* _Given problem_:
Write out the entire listing below exactly, with the pictures left out.
━━━━━ Supplied entries ━━━━━
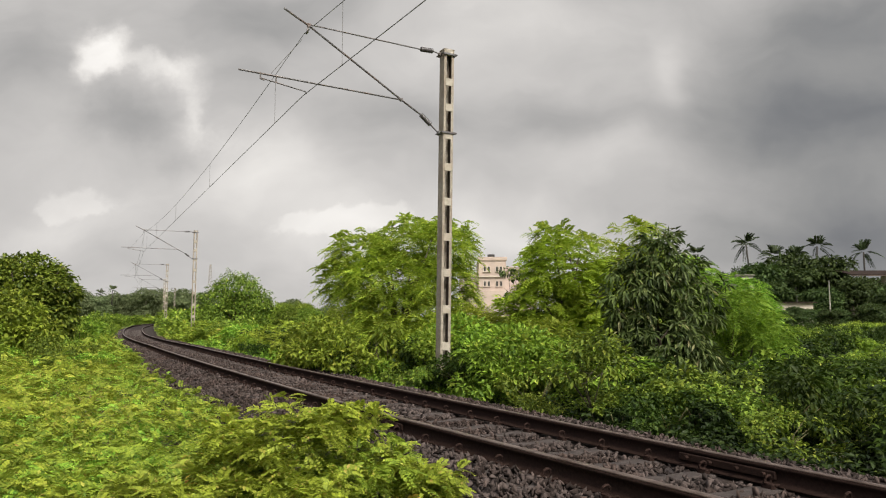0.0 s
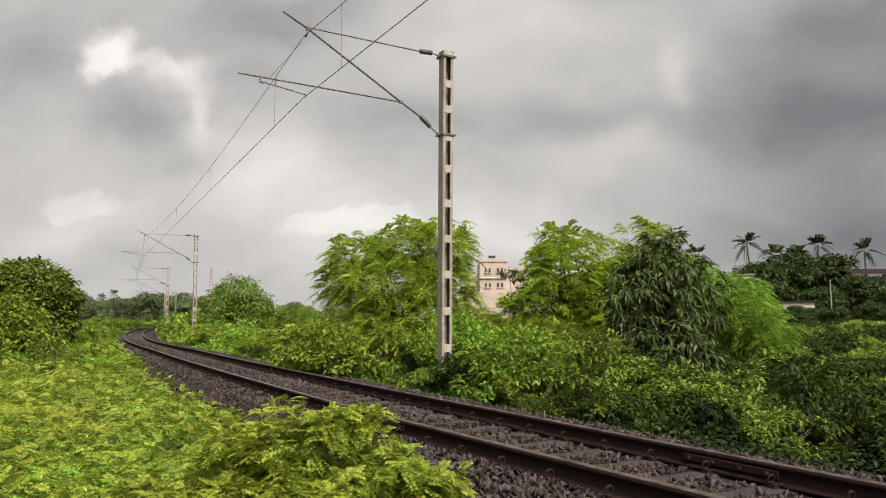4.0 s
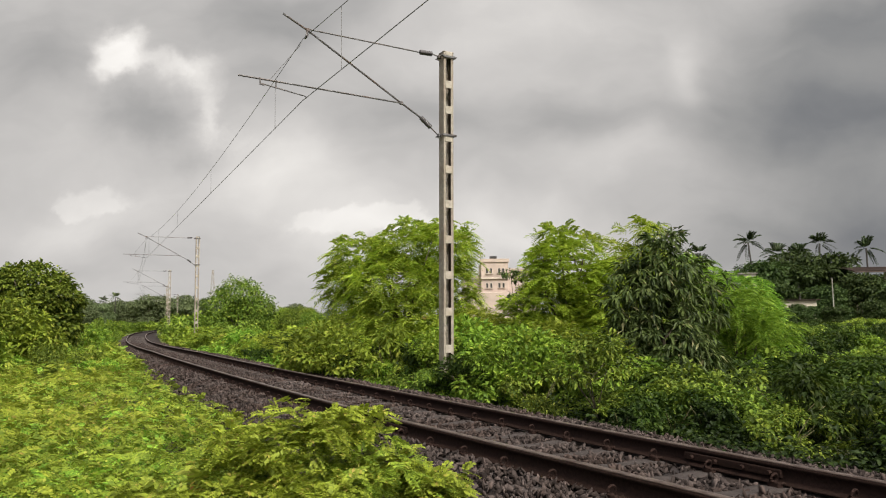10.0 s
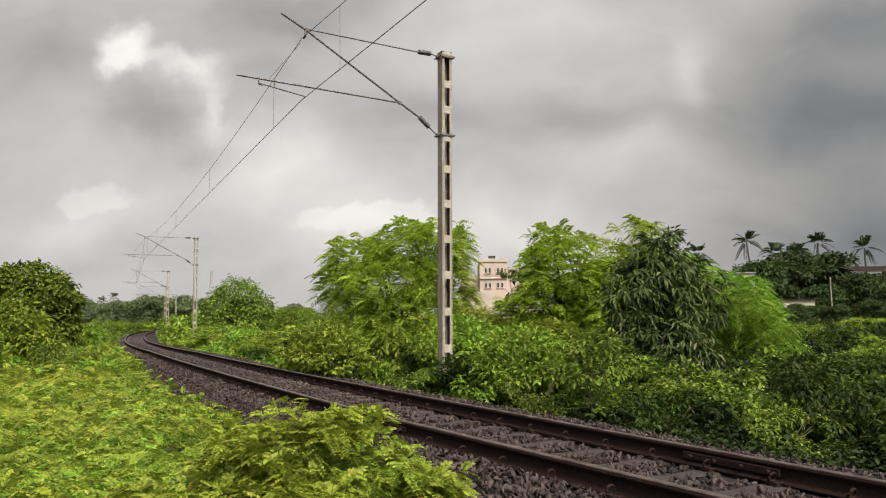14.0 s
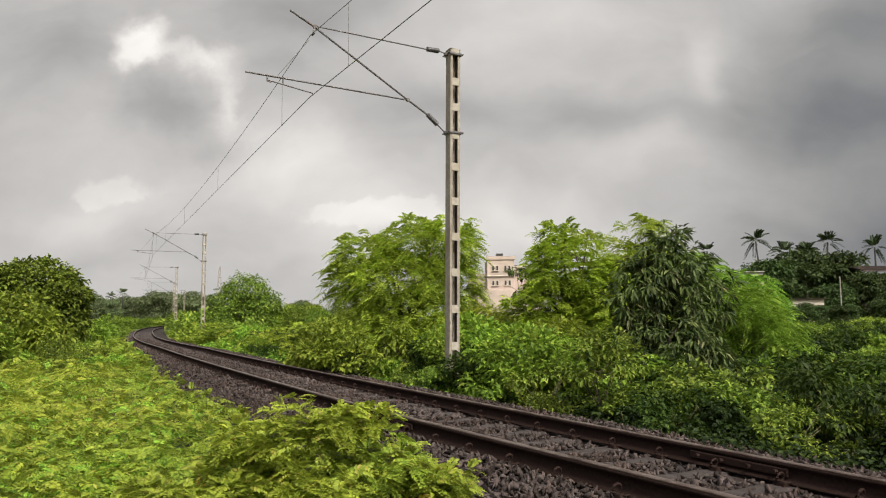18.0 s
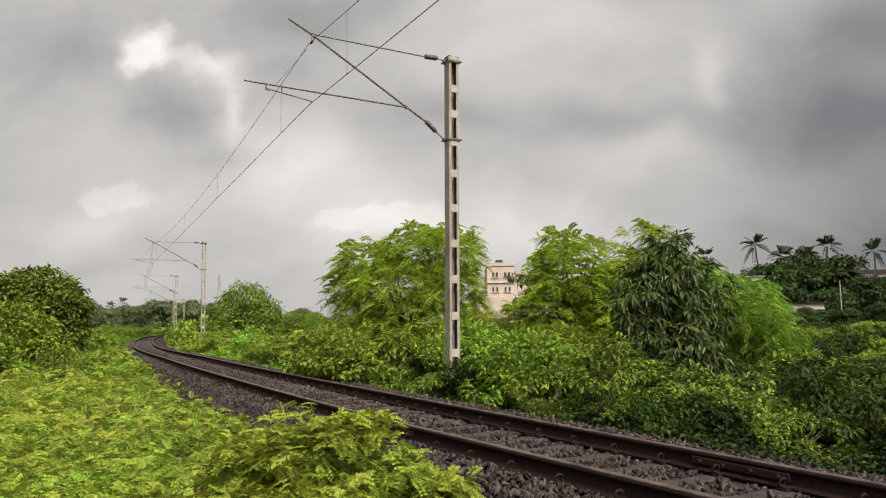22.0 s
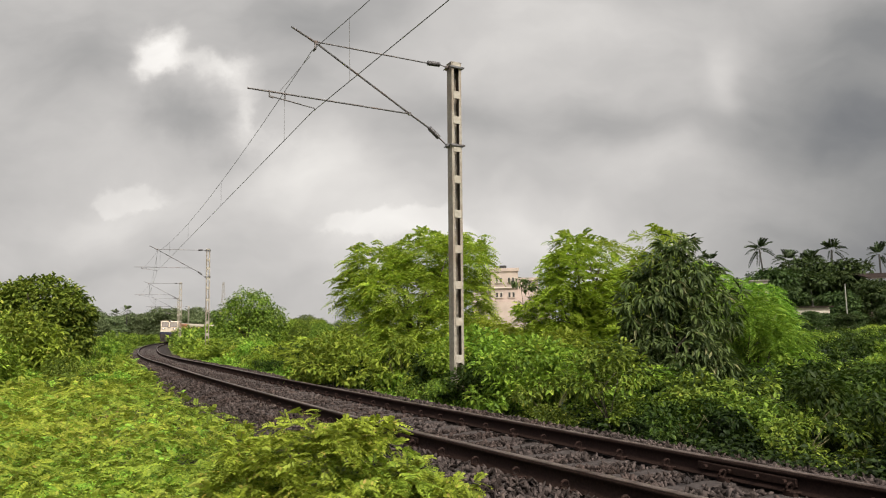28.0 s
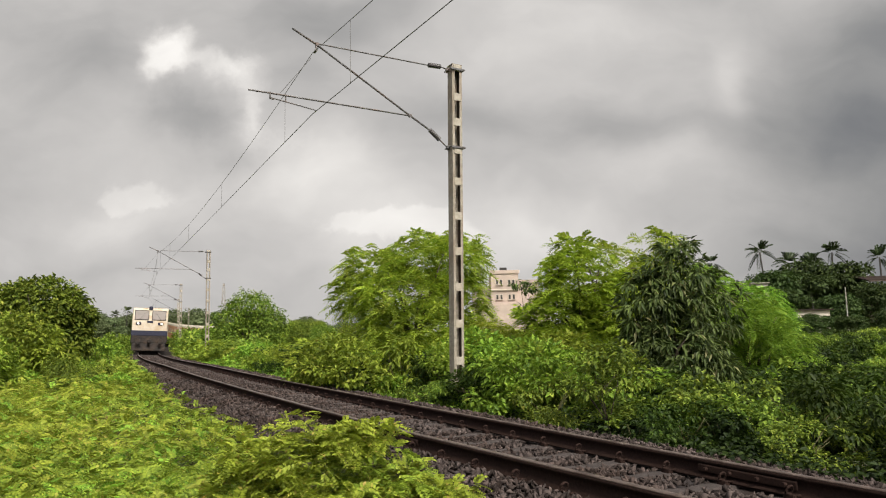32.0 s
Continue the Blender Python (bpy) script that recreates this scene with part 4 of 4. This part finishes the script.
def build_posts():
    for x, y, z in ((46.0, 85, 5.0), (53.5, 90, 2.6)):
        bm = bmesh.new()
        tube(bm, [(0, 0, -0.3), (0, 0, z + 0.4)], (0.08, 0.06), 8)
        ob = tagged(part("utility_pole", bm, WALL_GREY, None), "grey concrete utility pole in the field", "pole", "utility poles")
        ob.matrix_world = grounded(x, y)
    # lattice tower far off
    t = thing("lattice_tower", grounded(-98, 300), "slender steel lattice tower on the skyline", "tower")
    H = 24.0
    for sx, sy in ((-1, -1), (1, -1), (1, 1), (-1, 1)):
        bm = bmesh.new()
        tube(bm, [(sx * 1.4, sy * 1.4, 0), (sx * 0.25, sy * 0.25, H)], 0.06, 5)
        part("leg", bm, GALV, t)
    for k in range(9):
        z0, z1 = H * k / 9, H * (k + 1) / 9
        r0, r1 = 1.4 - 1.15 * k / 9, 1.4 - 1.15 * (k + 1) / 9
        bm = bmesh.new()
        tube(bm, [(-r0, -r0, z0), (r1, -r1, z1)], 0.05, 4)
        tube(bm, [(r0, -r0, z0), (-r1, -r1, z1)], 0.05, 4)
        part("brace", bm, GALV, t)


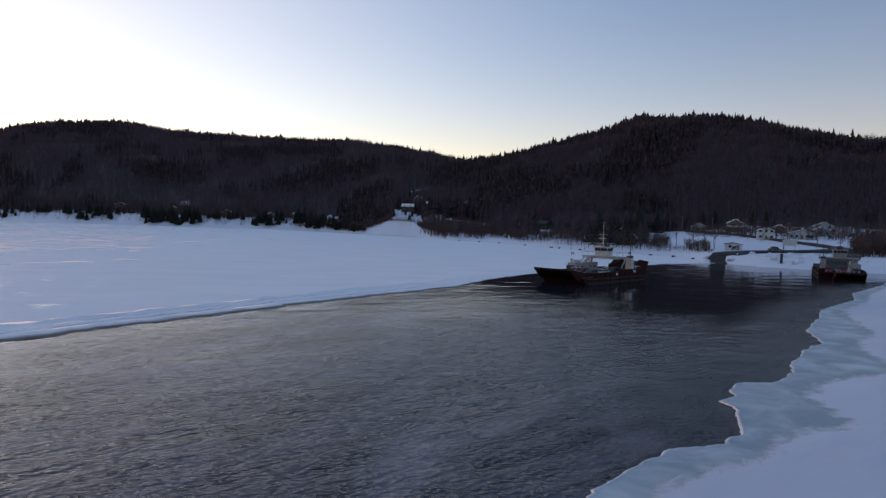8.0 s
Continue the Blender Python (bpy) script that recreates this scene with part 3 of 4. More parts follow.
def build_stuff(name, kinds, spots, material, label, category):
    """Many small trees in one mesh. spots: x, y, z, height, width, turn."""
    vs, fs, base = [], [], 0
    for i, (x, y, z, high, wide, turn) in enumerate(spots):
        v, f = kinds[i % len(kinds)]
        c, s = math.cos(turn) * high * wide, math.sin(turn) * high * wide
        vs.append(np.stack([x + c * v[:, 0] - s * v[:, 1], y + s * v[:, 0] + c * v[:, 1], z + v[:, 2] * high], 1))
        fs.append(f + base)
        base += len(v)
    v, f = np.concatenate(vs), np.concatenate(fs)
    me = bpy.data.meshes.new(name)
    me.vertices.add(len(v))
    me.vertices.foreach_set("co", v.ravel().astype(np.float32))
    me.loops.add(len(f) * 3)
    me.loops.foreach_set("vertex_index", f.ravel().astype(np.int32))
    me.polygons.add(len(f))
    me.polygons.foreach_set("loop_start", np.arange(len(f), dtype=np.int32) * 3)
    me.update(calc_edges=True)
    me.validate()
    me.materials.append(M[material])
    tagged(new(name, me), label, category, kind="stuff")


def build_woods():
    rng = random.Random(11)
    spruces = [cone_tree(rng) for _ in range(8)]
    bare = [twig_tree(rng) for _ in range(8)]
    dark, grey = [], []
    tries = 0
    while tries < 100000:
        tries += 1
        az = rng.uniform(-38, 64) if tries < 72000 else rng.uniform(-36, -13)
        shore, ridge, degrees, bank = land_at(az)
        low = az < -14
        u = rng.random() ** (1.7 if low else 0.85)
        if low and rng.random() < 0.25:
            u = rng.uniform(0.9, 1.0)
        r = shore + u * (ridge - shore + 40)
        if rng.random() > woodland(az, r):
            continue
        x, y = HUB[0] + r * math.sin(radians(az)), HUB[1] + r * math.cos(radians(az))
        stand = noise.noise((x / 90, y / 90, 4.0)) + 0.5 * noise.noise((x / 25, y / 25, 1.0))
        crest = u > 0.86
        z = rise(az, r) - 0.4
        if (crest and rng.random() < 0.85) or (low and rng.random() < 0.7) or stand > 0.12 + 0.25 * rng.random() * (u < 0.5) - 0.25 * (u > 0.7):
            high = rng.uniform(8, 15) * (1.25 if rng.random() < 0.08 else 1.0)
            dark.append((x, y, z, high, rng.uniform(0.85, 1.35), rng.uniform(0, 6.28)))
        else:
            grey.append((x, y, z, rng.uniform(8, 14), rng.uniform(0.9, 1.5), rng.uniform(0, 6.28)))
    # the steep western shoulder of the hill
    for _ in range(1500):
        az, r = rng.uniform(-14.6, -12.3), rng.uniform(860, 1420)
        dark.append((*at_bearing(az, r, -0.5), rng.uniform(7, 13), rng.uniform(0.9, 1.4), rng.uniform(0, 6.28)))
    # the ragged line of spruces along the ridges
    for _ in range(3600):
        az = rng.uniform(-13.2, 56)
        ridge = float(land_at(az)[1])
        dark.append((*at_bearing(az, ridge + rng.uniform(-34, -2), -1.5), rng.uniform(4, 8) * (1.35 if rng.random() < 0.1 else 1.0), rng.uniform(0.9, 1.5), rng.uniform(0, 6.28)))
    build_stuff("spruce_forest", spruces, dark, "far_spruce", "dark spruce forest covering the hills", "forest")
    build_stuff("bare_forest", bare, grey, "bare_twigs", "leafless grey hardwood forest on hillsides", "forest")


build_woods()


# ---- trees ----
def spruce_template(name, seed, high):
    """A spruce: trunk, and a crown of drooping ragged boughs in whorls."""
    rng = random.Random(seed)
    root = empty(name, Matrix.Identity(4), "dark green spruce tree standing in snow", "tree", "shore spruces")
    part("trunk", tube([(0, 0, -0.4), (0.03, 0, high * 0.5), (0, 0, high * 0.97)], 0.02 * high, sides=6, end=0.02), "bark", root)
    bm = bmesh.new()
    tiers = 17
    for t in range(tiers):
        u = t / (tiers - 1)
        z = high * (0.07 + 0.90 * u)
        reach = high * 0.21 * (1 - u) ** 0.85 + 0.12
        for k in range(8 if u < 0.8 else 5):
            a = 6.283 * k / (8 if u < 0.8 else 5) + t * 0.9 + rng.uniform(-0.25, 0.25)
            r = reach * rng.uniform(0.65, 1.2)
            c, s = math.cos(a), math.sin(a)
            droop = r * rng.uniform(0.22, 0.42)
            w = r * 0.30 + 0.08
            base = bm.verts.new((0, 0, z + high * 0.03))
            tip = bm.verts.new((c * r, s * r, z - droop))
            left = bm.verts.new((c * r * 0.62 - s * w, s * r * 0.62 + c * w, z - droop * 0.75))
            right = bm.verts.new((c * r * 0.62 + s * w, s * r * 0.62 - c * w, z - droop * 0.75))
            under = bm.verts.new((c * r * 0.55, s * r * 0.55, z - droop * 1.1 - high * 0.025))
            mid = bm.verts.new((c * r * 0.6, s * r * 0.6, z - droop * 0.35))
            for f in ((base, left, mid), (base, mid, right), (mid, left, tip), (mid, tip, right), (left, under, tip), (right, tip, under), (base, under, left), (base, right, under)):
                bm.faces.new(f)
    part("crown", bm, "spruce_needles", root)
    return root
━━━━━
* _Task result_:
0.0 s
4.0 s
10.0 s
14.0 s
18.0 s
22.0 s
28.0 s
32.0 s
Continue the Blender Python (bpy) script that recreates this scene with part 4 of 4. This part finishes the script.
def build_posts():
    for x, y, z in ((46.0, 85, 5.0), (53.5, 90, 2.6)):
        bm = bmesh.new()
        tube(bm, [(0, 0, -0.3), (0, 0, z + 0.4)], (0.08, 0.06), 8)
        ob = tagged(part("utility_pole", bm, WALL_GREY, None), "grey concrete utility pole in the field", "pole", "utility poles")
        ob.matrix_world = grounded(x, y)
    # lattice tower far off
    t = thing("lattice_tower", grounded(-98, 300), "slender steel lattice tower on the skyline", "tower")
    H = 24.0
    for sx, sy in ((-1, -1), (1, -1), (1, 1), (-1, 1)):
        bm = bmesh.new()
        tube(bm, [(sx * 1.4, sy * 1.4, 0), (sx * 0.25, sy * 0.25, H)], 0.06, 5)
        part("leg", bm, GALV, t)
    for k in range(9):
        z0, z1 = H * k / 9, H * (k + 1) / 9
        r0, r1 = 1.4 - 1.15 * k / 9, 1.4 - 1.15 * (k + 1) / 9
        bm = bmesh.new()
        tube(bm, [(-r0, -r0, z0), (r1, -r1, z1)], 0.05, 4)
        tube(bm, [(r0, -r0, z0), (-r1, -r1, z1)], 0.05, 4)
        part("brace", bm, GALV, t)


8.0 s
Continue the Blender Python (bpy) script that recreates this scene with part 3 of 4. More parts follow.
def build_stuff(name, kinds, spots, material, label, category):
    """Many small trees in one mesh. spots: x, y, z, height, width, turn."""
    vs, fs, base = [], [], 0
    for i, (x, y, z, high, wide, turn) in enumerate(spots):
        v, f = kinds[i % len(kinds)]
        c, s = math.cos(turn) * high * wide, math.sin(turn) * high * wide
        vs.append(np.stack([x + c * v[:, 0] - s * v[:, 1], y + s * v[:, 0] + c * v[:, 1], z + v[:, 2] * high], 1))
        fs.append(f + base)
        base += len(v)
    v, f = np.concatenate(vs), np.concatenate(fs)
    me = bpy.data.meshes.new(name)
    me.vertices.add(len(v))
    me.vertices.foreach_set("co", v.ravel().astype(np.float32))
    me.loops.add(len(f) * 3)
    me.loops.foreach_set("vertex_index", f.ravel().astype(np.int32))
    me.polygons.add(len(f))
    me.polygons.foreach_set("loop_start", np.arange(len(f), dtype=np.int32) * 3)
    me.update(calc_edges=True)
    me.validate()
    me.materials.append(M[material])
    tagged(new(name, me), label, category, kind="stuff")


def build_woods():
    rng = random.Random(11)
    spruces = [cone_tree(rng) for _ in range(8)]
    bare = [twig_tree(rng) for _ in range(8)]
    dark, grey = [], []
    tries = 0
    while tries < 100000:
        tries += 1
        az = rng.uniform(-38, 64) if tries < 72000 else rng.uniform(-36, -13)
        shore, ridge, degrees, bank = land_at(az)
        low = az < -14
        u = rng.random() ** (1.7 if low else 0.85)
        if low and rng.random() < 0.25:
            u = rng.uniform(0.9, 1.0)
        r = shore + u * (ridge - shore + 40)
        if rng.random() > woodland(az, r):
            continue
        x, y = HUB[0] + r * math.sin(radians(az)), HUB[1] + r * math.cos(radians(az))
        stand = noise.noise((x / 90, y / 90, 4.0)) + 0.5 * noise.noise((x / 25, y / 25, 1.0))
        crest = u > 0.86
        z = rise(az, r) - 0.4
        if (crest and rng.random() < 0.85) or (low and rng.random() < 0.7) or stand > 0.12 + 0.25 * rng.random() * (u < 0.5) - 0.25 * (u > 0.7):
            high = rng.uniform(8, 15) * (1.25 if rng.random() < 0.08 else 1.0)
            dark.append((x, y, z, high, rng.uniform(0.85, 1.35), rng.uniform(0, 6.28)))
        else:
            grey.append((x, y, z, rng.uniform(8, 14), rng.uniform(0.9, 1.5), rng.uniform(0, 6.28)))
    # the steep western shoulder of the hill
    for _ in range(1500):
        az, r = rng.uniform(-14.6, -12.3), rng.uniform(860, 1420)
        dark.append((*at_bearing(az, r, -0.5), rng.uniform(7, 13), rng.uniform(0.9, 1.4), rng.uniform(0, 6.28)))
    # the ragged line of spruces along the ridges
    for _ in range(3600):
        az = rng.uniform(-13.2, 56)
        ridge = float(land_at(az)[1])
        dark.append((*at_bearing(az, ridge + rng.uniform(-34, -2), -1.5), rng.uniform(4, 8) * (1.35 if rng.random() < 0.1 else 1.0), rng.uniform(0.9, 1.5), rng.uniform(0, 6.28)))
    build_stuff("spruce_forest", spruces, dark, "far_spruce", "dark spruce forest covering the hills", "forest")
    build_stuff("bare_forest", bare, grey, "bare_twigs", "leafless grey hardwood forest on hillsides", "forest")


build_woods()


# ---- trees ----
def spruce_template(name, seed, high):
    """A spruce: trunk, and a crown of drooping ragged boughs in whorls."""
    rng = random.Random(seed)
    root = empty(name, Matrix.Identity(4), "dark green spruce tree standing in snow", "tree", "shore spruces")
    part("trunk", tube([(0, 0, -0.4), (0.03, 0, high * 0.5), (0, 0, high * 0.97)], 0.02 * high, sides=6, end=0.02), "bark", root)
    bm = bmesh.new()
    tiers = 17
    for t in range(tiers):
        u = t / (tiers - 1)
        z = high * (0.07 + 0.90 * u)
        reach = high * 0.21 * (1 - u) ** 0.85 + 0.12
        for k in range(8 if u < 0.8 else 5):
            a = 6.283 * k / (8 if u < 0.8 else 5) + t * 0.9 + rng.uniform(-0.25, 0.25)
            r = reach * rng.uniform(0.65, 1.2)
            c, s = math.cos(a), math.sin(a)
            droop = r * rng.uniform(0.22, 0.42)
            w = r * 0.30 + 0.08
            base = bm.verts.new((0, 0, z + high * 0.03))
            tip = bm.verts.new((c * r, s * r, z - droop))
            left = bm.verts.new((c * r * 0.62 - s * w, s * r * 0.62 + c * w, z - droop * 0.75))
            right = bm.verts.new((c * r * 0.62 + s * w, s * r * 0.62 - c * w, z - droop * 0.75))
            under = bm.verts.new((c * r * 0.55, s * r * 0.55, z - droop * 1.1 - high * 0.025))
            mid = bm.verts.new((c * r * 0.6, s * r * 0.6, z - droop * 0.35))
            for f in ((base, left, mid), (base, mid, right), (mid, left, tip), (mid, tip, right), (left, under, tip), (right, tip, under), (base, under, left), (base, right, under)):
                bm.faces.new(f)
    part("crown", bm, "spruce_needles", root)
    return root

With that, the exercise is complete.